▶ [THE TASK]
Work through the material below line by line and say how many lines include the word "seconds". Only the number, please.

▶ [DATASET EXCERPT]
--- start ---

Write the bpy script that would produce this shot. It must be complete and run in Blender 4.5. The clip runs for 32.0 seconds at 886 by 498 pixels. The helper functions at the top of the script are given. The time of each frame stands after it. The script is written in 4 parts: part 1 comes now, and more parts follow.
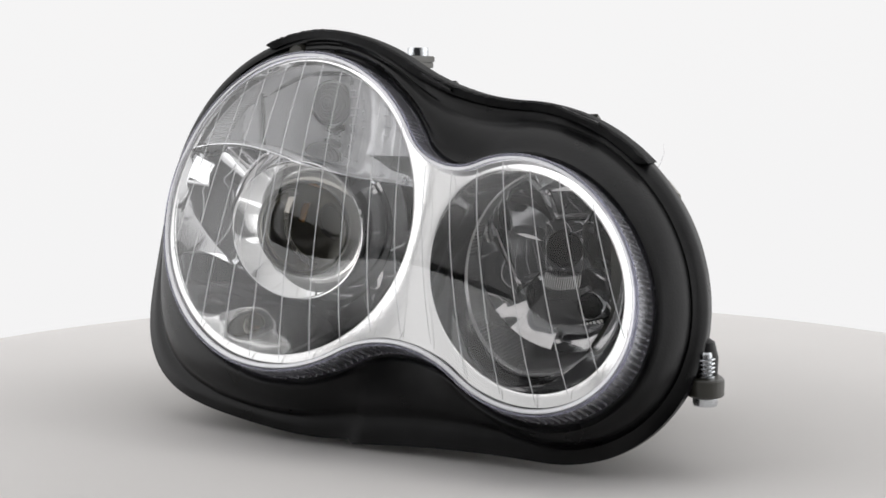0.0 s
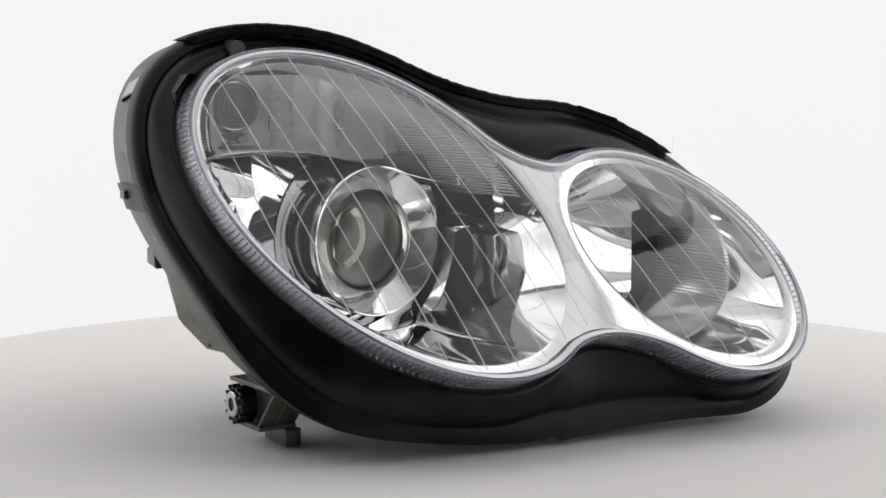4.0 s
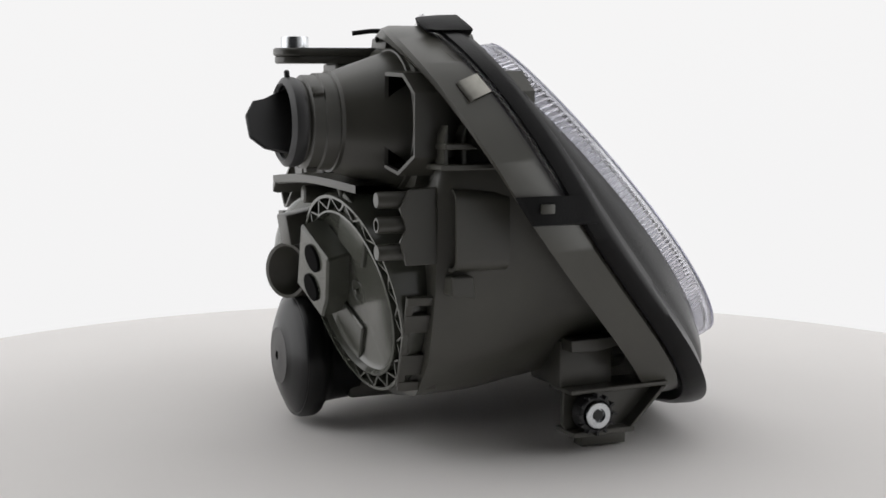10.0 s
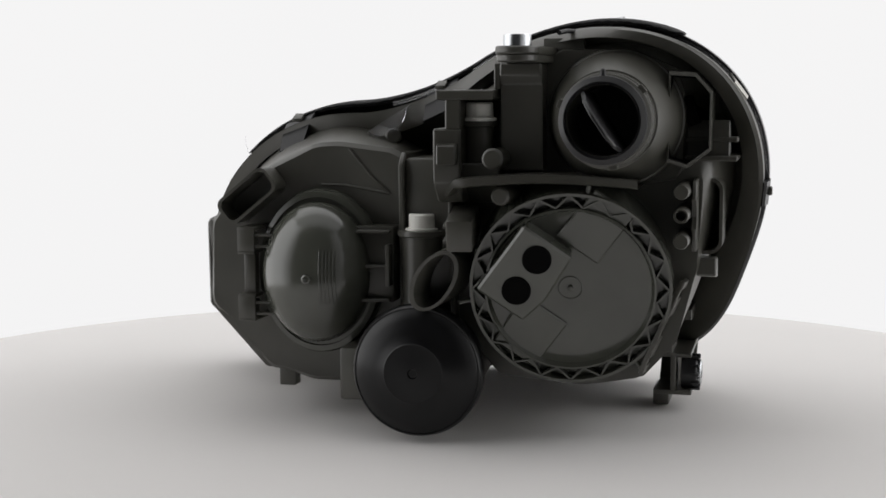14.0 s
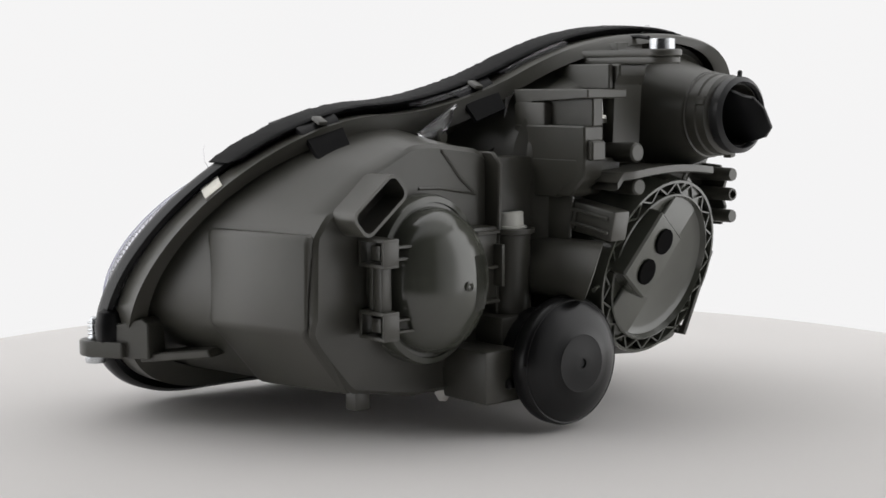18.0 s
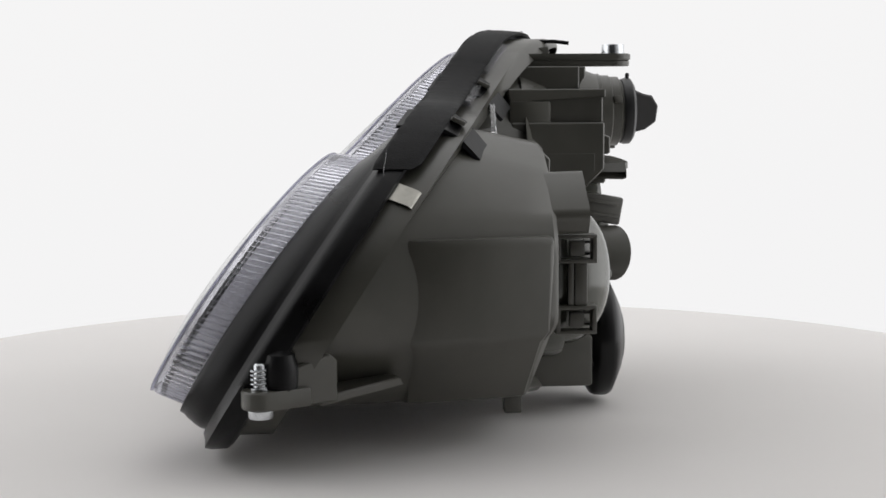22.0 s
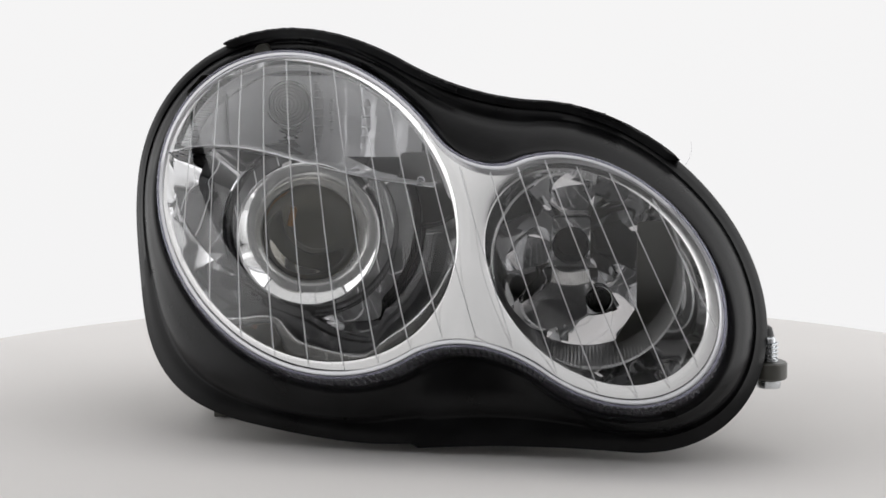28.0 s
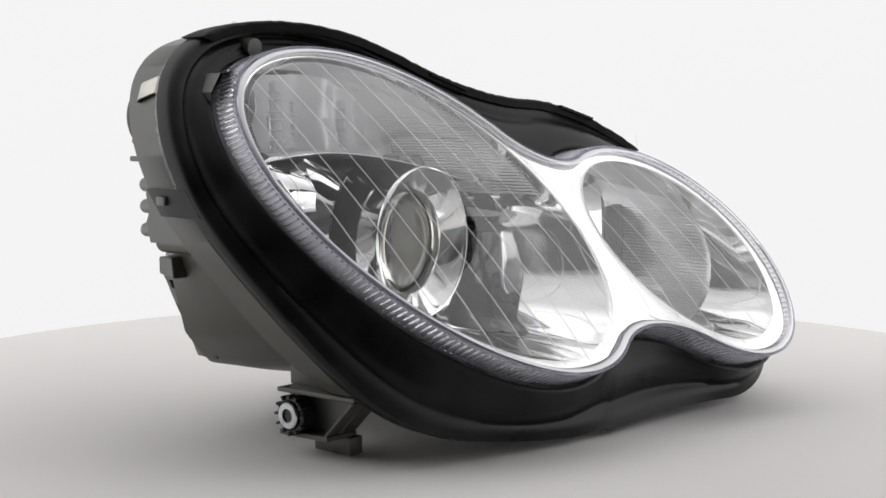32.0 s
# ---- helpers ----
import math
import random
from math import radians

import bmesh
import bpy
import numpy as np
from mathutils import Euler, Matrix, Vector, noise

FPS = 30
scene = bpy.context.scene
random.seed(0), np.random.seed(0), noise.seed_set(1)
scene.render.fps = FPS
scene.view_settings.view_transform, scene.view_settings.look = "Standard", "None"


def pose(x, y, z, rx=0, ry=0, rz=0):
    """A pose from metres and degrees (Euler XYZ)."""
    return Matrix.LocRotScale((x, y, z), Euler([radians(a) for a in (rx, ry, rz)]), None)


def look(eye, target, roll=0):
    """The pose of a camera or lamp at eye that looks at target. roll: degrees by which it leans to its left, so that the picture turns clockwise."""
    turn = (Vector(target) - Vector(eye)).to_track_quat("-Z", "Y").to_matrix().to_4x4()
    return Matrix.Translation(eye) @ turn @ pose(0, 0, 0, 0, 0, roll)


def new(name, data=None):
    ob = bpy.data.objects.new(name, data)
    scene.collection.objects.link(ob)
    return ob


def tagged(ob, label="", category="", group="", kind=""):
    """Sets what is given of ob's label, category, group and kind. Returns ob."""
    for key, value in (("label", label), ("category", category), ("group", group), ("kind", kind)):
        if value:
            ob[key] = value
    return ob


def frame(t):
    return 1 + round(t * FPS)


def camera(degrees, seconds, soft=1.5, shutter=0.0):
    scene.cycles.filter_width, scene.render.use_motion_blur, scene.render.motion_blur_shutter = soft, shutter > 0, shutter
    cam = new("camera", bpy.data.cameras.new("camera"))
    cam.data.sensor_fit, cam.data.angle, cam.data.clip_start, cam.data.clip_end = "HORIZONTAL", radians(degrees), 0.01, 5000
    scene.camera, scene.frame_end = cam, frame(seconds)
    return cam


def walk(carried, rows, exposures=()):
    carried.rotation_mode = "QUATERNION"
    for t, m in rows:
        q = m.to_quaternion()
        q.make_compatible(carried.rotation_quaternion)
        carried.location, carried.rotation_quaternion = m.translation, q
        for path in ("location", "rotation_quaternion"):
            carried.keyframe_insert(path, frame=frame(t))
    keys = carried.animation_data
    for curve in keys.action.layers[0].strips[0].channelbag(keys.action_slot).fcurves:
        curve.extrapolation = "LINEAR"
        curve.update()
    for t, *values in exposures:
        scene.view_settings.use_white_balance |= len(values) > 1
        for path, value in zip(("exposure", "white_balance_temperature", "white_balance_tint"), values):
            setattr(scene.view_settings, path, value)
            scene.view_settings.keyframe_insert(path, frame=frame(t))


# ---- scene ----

--- end ---

▶ [EXERCISE OUTPUT]
3